Sync them. Things called NTP servers help ensure that the clock you see on your computer is actually correct. If it isn’t, the NTP server will send back the correct time and update your clock. The problem is, your clock could hop backward. If you sent a request at 10:00:01 and it was returned at 10:00:00, you have a problem. That is why these kinds of clocks, called time-of-day clocks, are not reliable for measuring time duration.

Count monotonically. To safeguard against a standard clock, a monotonic clock is also available on a computer. It is basically a giant timestamp counter that always counts upward, regardless of time syncing issues. You can still use an NTP server to adjust the monotonic clock, but it does not count backward. If there is a syncing issue, you simply delay when the next value is incremented. This is generally the preferred method for distributed systems.

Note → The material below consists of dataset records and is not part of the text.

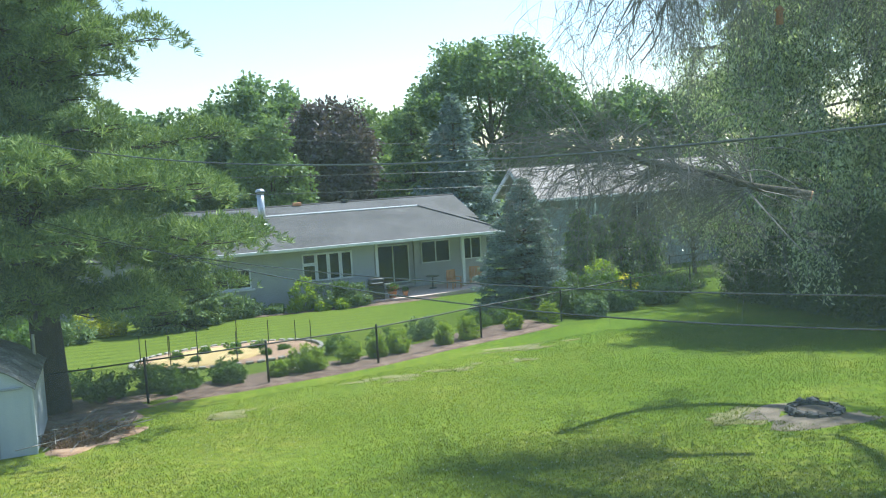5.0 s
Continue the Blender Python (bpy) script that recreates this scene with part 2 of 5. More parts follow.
def glass_material(name, dusty=0.0):
    """Clear glass: mostly straight through, a mirror at glancing angles, dust on it where given."""
    m, n, l, b = material(name)
    n.remove(b)
    tr, gl = n.new("ShaderNodeBsdfTransparent"), n.new("ShaderNodeBsdfGlossy")
    gl.inputs["Roughness"].default_value = 0.01
    tr.inputs["Color"].default_value = (0.93, 0.97, 0.95, 1)
    lw = n.new("ShaderNodeLayerWeight")
    lw.inputs["Blend"].default_value = 0.5
    pw = n.new("ShaderNodeMath")
    pw.operation = "POWER"
    pw.inputs[1].default_value = 5.0
    l.new(lw.outputs["Facing"], pw.inputs[0])
    fr = n.new("ShaderNodeMath")
    fr.operation = "MULTIPLY_ADD"
    fr.inputs[1].default_value, fr.inputs[2].default_value = 0.9, 0.04
    l.new(pw.outputs[0], fr.inputs[0])
    mx = n.new("ShaderNodeMixShader")
    l.new(fr.outputs[0], mx.inputs["Fac"])
    l.new(tr.outputs[0], mx.inputs[1])
    l.new(gl.outputs[0], mx.inputs[2])
    last = mx
    if dusty:
        tl = n.new("ShaderNodeBsdfTranslucent")
        tl.inputs["Color"].default_value = (0.86, 0.95, 0.9, 1)
        tc = n.new("ShaderNodeTexCoord")
        no = n.new("ShaderNodeTexNoise")
        no.inputs["Scale"].default_value, no.inputs["Detail"].default_value = 4.0, 5
        l.new(tc.outputs["Object"], no.inputs["Vector"])
        mr = n.new("ShaderNodeMapRange")
        mr.inputs["From Min"].default_value, mr.inputs["From Max"].default_value = 0.3, 0.7
        mr.inputs["To Min"].default_value, mr.inputs["To Max"].default_value = dusty * 0.8, dusty * 1.2
        l.new(no.outputs["Fac"], mr.inputs["Value"])
        m2 = n.new("ShaderNodeMixShader")
        l.new(mr.outputs[0], m2.inputs["Fac"])
        l.new(mx.outputs[0], m2.inputs[1])
        l.new(tl.outputs[0], m2.inputs[2])
        last = m2
    l.new(last.outputs[0], n["Material Output"].inputs["Surface"])
    return m


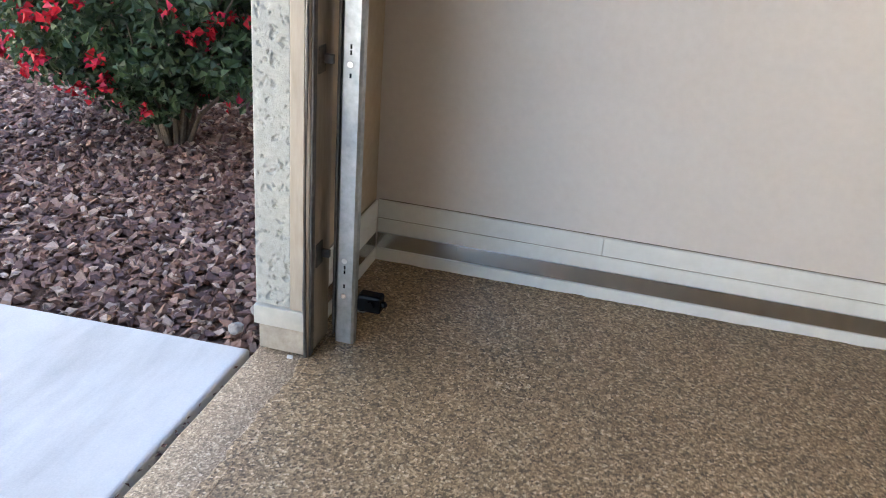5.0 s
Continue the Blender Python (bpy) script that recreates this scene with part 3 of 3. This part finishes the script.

Even with both mitigation strategies in place, no system is perfect. There is a network delay from the NTP server to your local clock, so they will never fully be in sync. Firewalls, leap seconds, virtual machines, and physical hardware clock malfunctions all contribute to perpetual inaccuracies between the actual time and the time posted on your machine. As long as you accept this premise, you can achieve reasonably high accuracy with the times you use it.

Strategies around timing issues

With all of these issues around keeping track of time, there are really only 3 solutions that are worth implementing:

  • The last write wins. Cassandra and Riak use this strategy to determine the most recent write to a database. But this suffers from the same basic problem: what is recent? If it is all relative anyway then you could still have two nodes that wrote to the DB with the same timestamp but one node’s clock is off.
  • Provide times with a delta. Google Spanner uses this with its TrueTime API, but good luck using it outside of Google.
  • Limit certain functions that would cause time delays and pauses. Garbage collection is a notably slow process that can hang a system. Ensuring there is enough memory to handle other functions when garbage collection grows unwieldy ensures some fault tolerance.

The message you must remember is that time is relative, and you cannot achieve real-time. Real-time, in the truest sense of the word, is reserved for embedded systems so things like your airbag can deploy when it needs to. Real-time, as it is used for web-scale, is a relative term for feeling instant even if it isn’t actually an instant operation.

Trusting a faulty system

Now that we know systems are unreliable, we need to know that the actors can be trusted. The book assumes they can be and that each player in the distributed system acts with honest intention. This is where the old security saying of trust but verify comes into play.

Quorums, as we discussed in the data replication chapter, are a way of obtaining votes from all nodes to figure out what the majority believes about the system during a discrepancy.

If you have 3 children and ask, “who stole the cookies from the cookie jar,” you’re likely to believe it is child 2 if both 1 and 3 point to 2.

What if one of them is lying? This is the basis for the Byzantine Generals’ problem. Systems that safeguard against lying actors are Byzantine fault-tolerant. They are only needed for mission-critical systems like aerospace or the blockchain. Internet web-scale systems do not require Byzantine fault-tolerance (usually in the form of 2/3rd majority vote rather than a simple majority vote), and we can improve fault tolerance with a few simple tricks:

  1. Require checksums. TCP and UDP offer these and ensure that corrupted packets must be retried to ensure data is transferred correctly.
  2. Permission, sanitize, validate, error-handle, and output-escape your data. This blog post beautifully summarizes a recipe to eliminate bugs from your code when ingesting data. Bugs are a source of lying since the system behaves unexpectedly through faulty code.
  3. Add redundancy to your NTP servers. Replication of time synchronization server checks ensures that the majority timestamp is the accurate and correct one.
  4. Build systems around crash recovery and partially synchronous system models. System models take many forms and shapes. One will not see the strictness of a completely synchronous, Byzantine fault-tolerant system in the real world. But you also don’t want a fully asynchronous model where even the slightest perturbance shuts down the system. Striking a middle ground with your system model is a sensible and useful real-world approach.

The next chapter will investigate algorithmic approaches to handling real-world fault tolerance with system models that handle crash recovery and strive for partially synchronous updates.

This quote at the end of the chapter summarizes how I would recommend the litany of strategies in this book to a more junior engineer:

If you can avoid opening Pandora’s box and simply keep things on a single machine, it is generally worth doing so.

It is easy to look at a book like this and think of all the neat technologies you could use on your current project. Resisting the urge to do so and finding ways to say no is arguably a better approach. Most companies and most systems will never require the scale beyond a simple Postgres server. Barring safeguards around data replication, a simple RDBMS can scale to millions and millions of records without much else to power it.